Geçenlerde Bergson’un ‘Gülme’ isimli eserini hatırladım. Belki bilenleriniz vardır. Gülmek nedir ve neden güleriz? Gülme üzerine kaç insan hayatı boyunca düşünmüştür? Oldukça az olduğu kesin. Gülme üzerine bile bir eser yazılmıştır en nihayetinde. Peki, ‘soru sormak’ üzerine yazılmış bir eser hatırlıyor musunuz? Neden soru sorarız, soru sormak nedir? Bunu hiç düşündünüz mü?
Eğer ‘soru sormak’ üzerine düşünmeye başlarsanız, bir süre sonra, hakikatle alâkalı sorular ile adalet ve beğeniyle alâkalı soruların artık birbirinden ayrı şeyler olduğunu göreceksiniz. Oysa eskiden (ne kadar eski?) hakikate dair sorulan sualler genel çerçeveyi oluştururlardı. Misal, kötü bir şey düşünün, ‘insan öldürmek’! Sualimiz ise şudur: İnsan öldürmek iyi bir şey midir? Hakikate dair bir cevap verecek olursak, diğer her şeye dair cevabı da vermiş olacaktık normalde ve diyecektik ki HAYIR! Fakat bugün hakikat için geçerli olan şey, misal adalete göre farklı bir cevap hâlinde karşımıza çıkabiliyor. Burada aklınıza bazı şeyler gelebilir. Bazı hukukî yahut şer’î terimler misal ve bunların neticesinde, söylediklerim mantıksız/tutarsız görünebilir. Verdiğim örnekte saf suçtan bahsediyorum. Yani ne kısas mevzuundan ne de taksirle adam öldürmekten bahsediyorum. Velhasıl bugün, hakikate dair verilen cevapların dışında, cevaplar olabileceğini kabullenmiş durumdayız.
Ya öyle ya böyle değil artık tercihlerimiz. Hem öyle hem böyle. Hem dünyayı hem de ahireti aynı anda istiyoruz. Hem yaşamak hem ölmek istiyoruz. Hem doymak hem aç kalmak istiyoruz. Hem bilmek hem okumamak istiyoruz. Elbette bu ve benzeri tercihlerin çoğu bize sunuluyor. Bize sunulan zaten, ya öyle ya böyle mi şeklinde değil. Biz ne hâldeyiz böyle?

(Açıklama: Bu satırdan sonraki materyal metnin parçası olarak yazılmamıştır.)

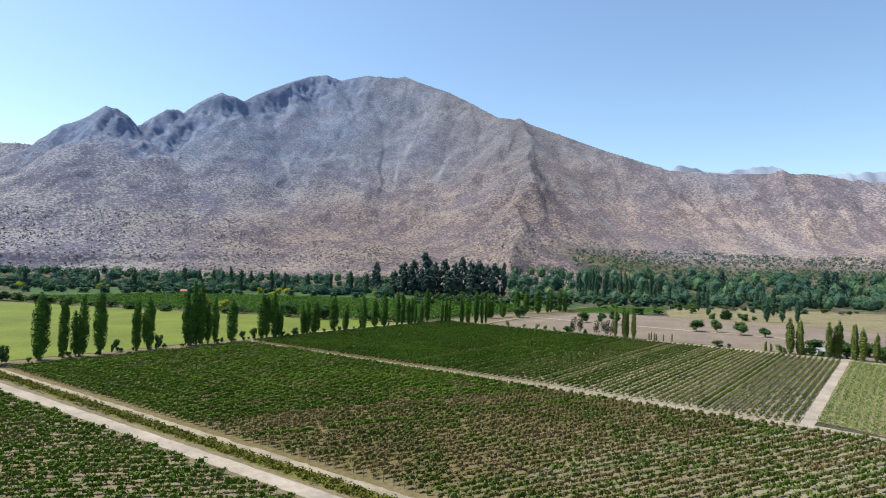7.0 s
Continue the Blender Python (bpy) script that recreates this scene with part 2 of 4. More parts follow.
def hillside():
    """Dry slopes: reddish soil, scrub of two sizes, bare rock where steep, scree where the terrain says so; blue haze
    is painted into the colour.
    """
    m, n, b = material("hillside", 0.95)
    g = n.nodes.new("ShaderNodeNewGeometry")
    p = g.outputs["Position"]
    big, mid = noise_at(n, p, 0.005, 5, 0.6), noise_at(n, p, 0.035, 6, 0.65)
    pale = ramp(n, mid, (0.3, (0.165, 0.134, 0.104)), (0.5, (0.238, 0.197, 0.154)), (0.7, (0.335, 0.283, 0.226)))
    mauve = ramp(n, mid, (0.3, (0.094, 0.071, 0.079)), (0.5, (0.134, 0.104, 0.113)), (0.7, (0.195, 0.16, 0.169)))
    grey = ramp(n, mid, (0.3, (0.1, 0.106, 0.116)), (0.5, (0.136, 0.143, 0.152)), (0.7, (0.2, 0.204, 0.21)))
    sepz = n.nodes.new("ShaderNodeSeparateXYZ")
    n.links.new(p, sepz.inputs[0])

    def band(low, high, patchy):
        """0 below low, 1 above high, with an uneven edge."""
        climb = n.nodes.new("ShaderNodeMapRange")
        climb.clamp = False
        climb.inputs["From Min"].default_value, climb.inputs["From Max"].default_value = low, high
        n.links.new(sepz.outputs["Z"], climb.inputs["Value"])
        mottle = n.nodes.new("ShaderNodeMath")
        mottle.operation = "MULTIPLY_ADD"
        n.links.new(big, mottle.inputs[0])
        mottle.inputs[1].default_value = patchy
        n.links.new(climb.outputs[0], mottle.inputs[2])
        return ramp(n, mottle.outputs[0], (patchy * 0.5, (0, 0, 0)), (min(1.0, patchy * 0.5 + 0.5), (1, 1, 1)))

    upper = band(170, 420, 0.9)
    east = n.nodes.new("ShaderNodeAttribute")
    east.attribute_name = "pale_east"
    low_band = band(6, 50, 1.1)
    soil = mixed(n, mixed(n, east.outputs["Fac"], low_band, mixed(n, 1.0, low_band, (0.62, 0.62, 0.62), "MULTIPLY")), pale, mauve)
    soil = mixed(n, upper, soil, grey)
    red = ramp(n, noise_at(n, p, 0.0075, 4, 0.55), (0.46, (0, 0, 0)), (0.64, (0.5, 0.5, 0.5)))
    soil = mixed(n, red, soil, (0.18, 0.138, 0.146))
    squeeze = n.nodes.new("ShaderNodeVectorMath")         # growth and loose stone lie along the contours
    squeeze.operation = "MULTIPLY"
    n.links.new(p, squeeze.inputs[0])
    squeeze.inputs[1].default_value = (1, 1, 1.5)
    lie = squeeze.outputs[0]
    speck = n.nodes.new("ShaderNodeMath")                # scrub stands in clumps, with bare soil between
    speck.operation = "MULTIPLY_ADD"
    n.links.new(noise_at(n, p, 0.022, 5, 0.65), speck.inputs[0])
    speck.inputs[1].default_value = 0.28
    n.links.new(noise_at(n, lie, 0.18, 4, 0.66), speck.inputs[2])
    bush = ramp(n, speck.outputs[0], (0.6, (0, 0, 0)), (0.68, (0.85, 0.85, 0.85)))
    scrub = ramp(n, noise_at(n, p, 0.5, 2), (0.3, (0.084, 0.0773, 0.084)), (0.7, (0.126, 0.113, 0.119)))
    scrub = mixed(n, ramp(n, upper, (0.0, (0, 0, 0)), (1.0, (0.2, 0.2, 0.2))), scrub, soil)
    col = mixed(n, bush, soil, scrub)
    fleck = n.nodes.new("ShaderNodeMath")                # small patches of bare ground and loose stone
    fleck.operation = "MULTIPLY_ADD"
    n.links.new(noise_at(n, p, 0.014, 5, 0.65), fleck.inputs[0])
    fleck.inputs[1].default_value = 0.5
    n.links.new(noise_at(n, lie, 0.2, 4, 0.68), fleck.inputs[2])
    stony = mixed(n, upper, (0.34, 0.28, 0.205), (0.235, 0.23, 0.225))
    col = mixed(n, ramp(n, fleck.outputs[0], (0.75, (0, 0, 0)), (0.815, (0.85, 0.85, 0.85))), col, stony)
    sep = n.nodes.new("ShaderNodeSeparateXYZ")
    n.links.new(g.outputs["Normal"], sep.inputs[0])
    steep = n.nodes.new("ShaderNodeMath")
    steep.operation = "MULTIPLY_ADD"
    n.links.new(noise_at(n, p, 0.04, 4), steep.inputs[0])
    steep.inputs[1].default_value = 0.3
    n.links.new(sep.outputs["Z"], steep.inputs[2])
    outcrop = n.nodes.new("ShaderNodeAttribute")
    outcrop.attribute_name = "rock"
    # rock tones, with haze put in: lightened and shifted to blue
    rock_tone = ramp(n, noise_at(n, lie, 0.06, 8, 0.78), (0.38, (0.13, 0.145, 0.172)), (0.5, (0.185, 0.195, 0.215)), (0.57, (0.23, 0.232, 0.24)), (0.67, (0.34, 0.328, 0.32)))
    col = mixed(n, mixed(n, 1.0, ramp(n, steep.outputs[0], (0.78, (1, 1, 1)), (0.94, (0, 0, 0))), outcrop.outputs["Color"], "MULTIPLY"), col, rock_tone)
    # aerial haze as colour: a blue tint, stronger to the west and higher up
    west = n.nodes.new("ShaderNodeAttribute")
    west.attribute_name = "haze_blue"
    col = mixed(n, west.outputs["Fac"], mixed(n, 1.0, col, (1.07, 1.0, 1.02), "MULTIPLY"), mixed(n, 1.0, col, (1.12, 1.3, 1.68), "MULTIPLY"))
    # eastward the colour is lightened, slightly more in blue
    col = mixed(n, east.outputs["Fac"], col, mixed(n, 1.0, col, (1.28, 1.28, 1.34), "MULTIPLY"))
    a = n.nodes.new("ShaderNodeAttribute")
    a.attribute_name = "scree"
    loose = n.nodes.new("ShaderNodeMath")                 # scree breaks up at its edges
    loose.operation = "MULTIPLY"
    n.links.new(a.outputs["Fac"], loose.inputs[0])
    n.links.new(noise_at(n, p, 0.07, 6, 0.7), loose.inputs[1])
    col = mixed(n, ramp(n, loose.outputs[0], (0.2, (0, 0, 0)), (0.36, (0.75, 0.75, 0.75))), col, ramp(n, noise_at(n, p, 0.3, 4), (0.3, (0.235, 0.236, 0.238)), (0.7, (0.31, 0.31, 0.312))))
    w = n.nodes.new("ShaderNodeAttribute")
    w.attribute_name = "valley"
    flat = ramp(n, noise_at(n, p, 0.05, 6, 0.7), (0.38, (0.055, 0.075, 0.03)), (0.52, (0.13, 0.115, 0.06)), (0.68, (0.24, 0.195, 0.11)))
    col = mixed(n, w.outputs["Fac"], col, flat)
    col = mixed(n, 1.0, col, (0.84, 0.83, 0.89), "MULTIPLY")
    n.links.new(col, b.inputs["Base Color"])
    bumped(n, b, noise_at(n, lie, 0.15, 8, 0.74), 1.0, 4.6)
    return m


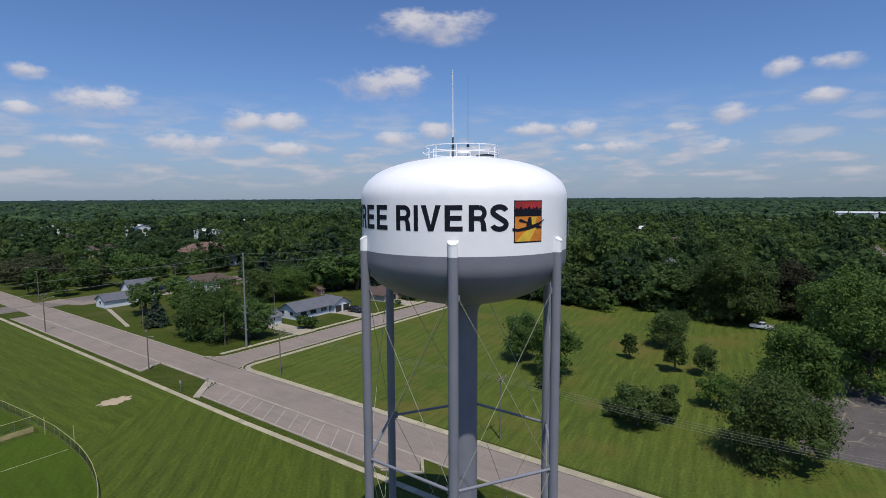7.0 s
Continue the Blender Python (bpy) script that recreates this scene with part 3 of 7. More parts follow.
setting("lot_north_east", Form().slab([(86, 170), (128, 170), (128, 212), (86, 212)], -0.2, 0.018), STREET, "pale yard behind the factory")

setting("sand_oval", Form().slab(disc(-57.6, -13.5, 0.9, 18), -0.2, 0.03).slab(disc(-38.7, -32.4, 0.8, 18), -0.2, 0.03), DIRT, "small bare on-deck ovals in the grass")
# painted bay lines
line = Form().add([(-0.06, 0, 0), (0.06, 0, 0), (0.06, 1, 0), (-0.06, 1, 0)], [(0, 1, 2, 3)]).mesh("bay_line")
line.materials.append(PAINTLINE)
marks = tagged(thing("bay_marking", "faded white angled parking bay lines", "road marking"), kind="structure")
for i in range(12):
    a, b = sa(-54.4 + 2.95 * i, 44.2), sa(-57.5 + 2.95 * i, 48.5)
    d = Vector(b) - Vector(a)
    shared("bay_line", line, marks, pose(a[0], a[1], 0.034, 0, 0, math.degrees(math.atan2(d.y, d.x)) - 90) @ Matrix.Diagonal((1, d.length, 1, 1)))

# ---- water tower ----
TX, TY, TR = 2.603, 30.071, 7.05
tower = thing("water_tower", "white and grey six-legged municipal water tower", "water tower", x=TX, y=TY)


def ellipse(r0, r1, z0, dz, n, full=2.0):
    """A quarter arc from the rim (r1) at z0 to the inner radius r0; full above 2 squares the shoulder."""
    a1 = math.acos((r0 / r1) ** (full / 2))
    return [(r1 * math.cos(a1 * i / n) ** (2 / full), z0 + dz * math.sin(a1 * i / n) ** (2 / full)) for i in range(n + 1)]


SHELL_TOP, GREY_TOP, BELLY = 32.3, 29.0, 28.4
bowl = list(reversed(ellipse(1.9, TR, BELLY, -3.3, 20)))
tank = part("tank", Form().lathe([(1.0, bowl[0][1] - 1.1), (1.04, bowl[0][1] - 0.8), (1.15, bowl[0][1] - 0.5), (1.36, bowl[0][1] - 0.25), (1.62, bowl[0][1] - 0.08)] + bowl + [(TR, GREY_TOP)], sides=128, close=False), GREY, tower, "blue-grey bowl of the tank", True)
roof = ellipse(0.05, TR, SHELL_TOP, 2.83, 34, 2.3)
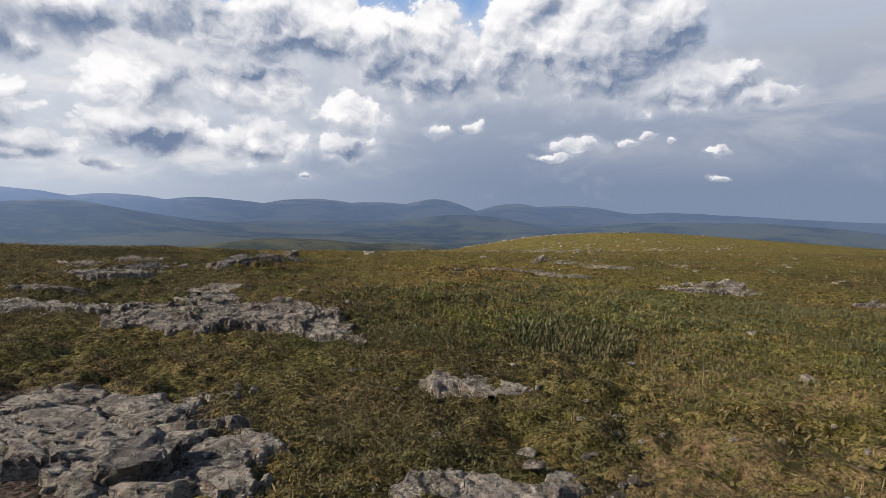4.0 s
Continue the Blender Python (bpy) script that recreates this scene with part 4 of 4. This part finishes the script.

İşte yine bir soru! Dikkat, siz ne hâldesiniz böyle, değil sual! Biz ne hâldeyiz böyle? Çünkü romanlar ‘siz’ demezler. Romanlar, size ‘ya öyle ya böyle’yi sunarlar ve ‘biz’ derler. Hakikate dair verilen cevapların her şeye dair olduğunu öğretirler.